On the origins of enigmatic stellar populations in Local Group galactic nuclei

TL;DR

This paper investigates the possible origins of blue stellar populations in four Local Group galactic nuclei, considering collision-induced star formation and stellar evolution effects, and assesses their impact on observed properties.

Contribution

It provides order-of-magnitude estimates of collision rates and explores their role in forming blue populations, highlighting the significance of collisional processes in galactic nuclei.

Findings

Collision rates can produce 1-10% of the mass in blue stars in NSCs.

RGB star collisions are significant only within 0.1 pc of M31 and M32.

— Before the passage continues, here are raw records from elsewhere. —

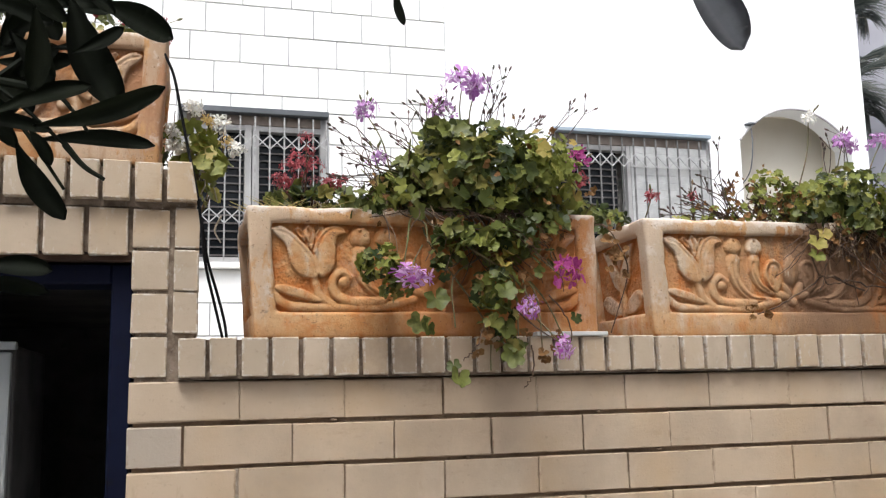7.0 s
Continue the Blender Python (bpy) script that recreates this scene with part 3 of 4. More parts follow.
def head_bm(r, n, radius, size):
    """A round cluster of florets about the origin, open upwards."""
    bm = bmesh.new()
    for _ in range(n):
        z = r.uniform(-0.25, 1)
        a = r.uniform(0, 6.283)
        s = math.sqrt(max(0, 1 - z * z))
        out = Vector((s * math.cos(a), s * math.sin(a), z))
        floret(bm, turned(out * radius * r.uniform(0.6, 1.35), (out + Vector((r.uniform(-0.5, 0.5), r.uniform(-0.5, 0.5), 0))).normalized(), r.uniform(0, 6.28), size * r.uniform(0.8, 1.15)), r)
    return bm


HEADS = {}
for key, material, n, rad, size in (("pink", PINK, 20, 0.030, 0.019), ("lilac", LILAC, 19, 0.031, 0.0195), ("magenta", MAGENTA, 13, 0.026, 0.022),
                                    ("red", RED, 12, 0.026, 0.017), ("white", WHITE, 15, 0.017, 0.017), ("faded", FADED, 11, 0.017, 0.016)):
    HEADS[key] = [mesh_of("flower_head", head_bm(random.Random(i + 9), n, rad, size), material) for i in range(3)]


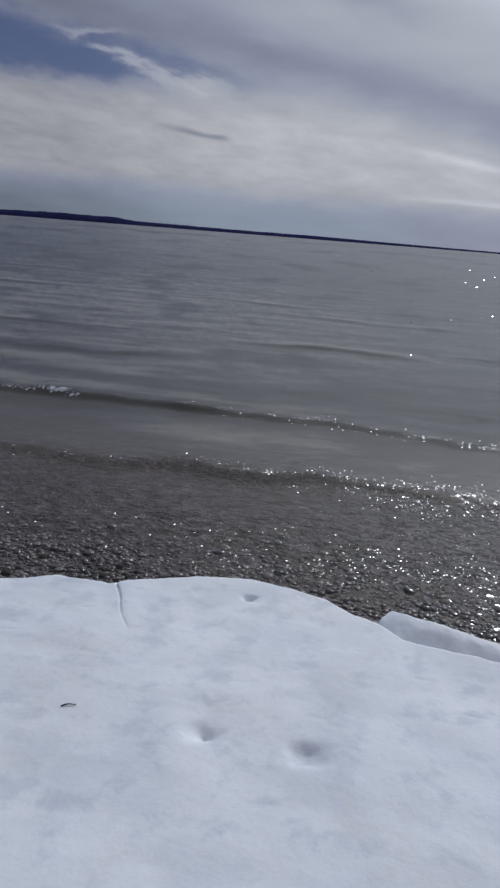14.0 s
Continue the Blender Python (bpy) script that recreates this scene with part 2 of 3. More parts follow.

White dwarf and MS star collisions may supply gas for new star formation.

Abstract

We consider the origins of enigmatic stellar populations in four Local Group galactic nuclei, specifically the Milky Way, M31, M32 and M33. These are centrally concentrated blue stars, found in three out of the four nuclear star clusters (NSCs) considered here. Their origins are unknown, but could include blue straggler (BS) stars, extended horizontal branch stars and young recently formed stars. Here, we calculate order-of-magnitude estimates for various collision rates, as a function of the host NSC environment and distance from the cluster centre. These rates are sufficiently high that BSs, formed via collisions between main sequence (MS) stars, could contribute non-negligibly ($\sim$ 1-10% in mass) to every surface brightness profile, with the exception of the Milky Way. Stellar evolution models show that the envelopes of red giant branch (RGB) stars must be nearly completely stripped to significantly affect their photometric appearance, which requires multiple collisions. Hence, the collision rates for individual RGB stars are only sufficiently high in the inner $\lesssim$ 0.1 pc of M31 and M32 for RGB destruction to occur. Collisions between white dwarfs and MS stars, which should ablate the stars, could offer a steady and significant supply of gas in every NSC in our sample. The gas could either fragment to form new stars, or accrete onto old MS stars already present. Thus, collisional processes could contribute significantly to the observed blue excesses in M31 and M33; future studies should be aimed at better constraining theoretical predictions to compliment existing and future observational data.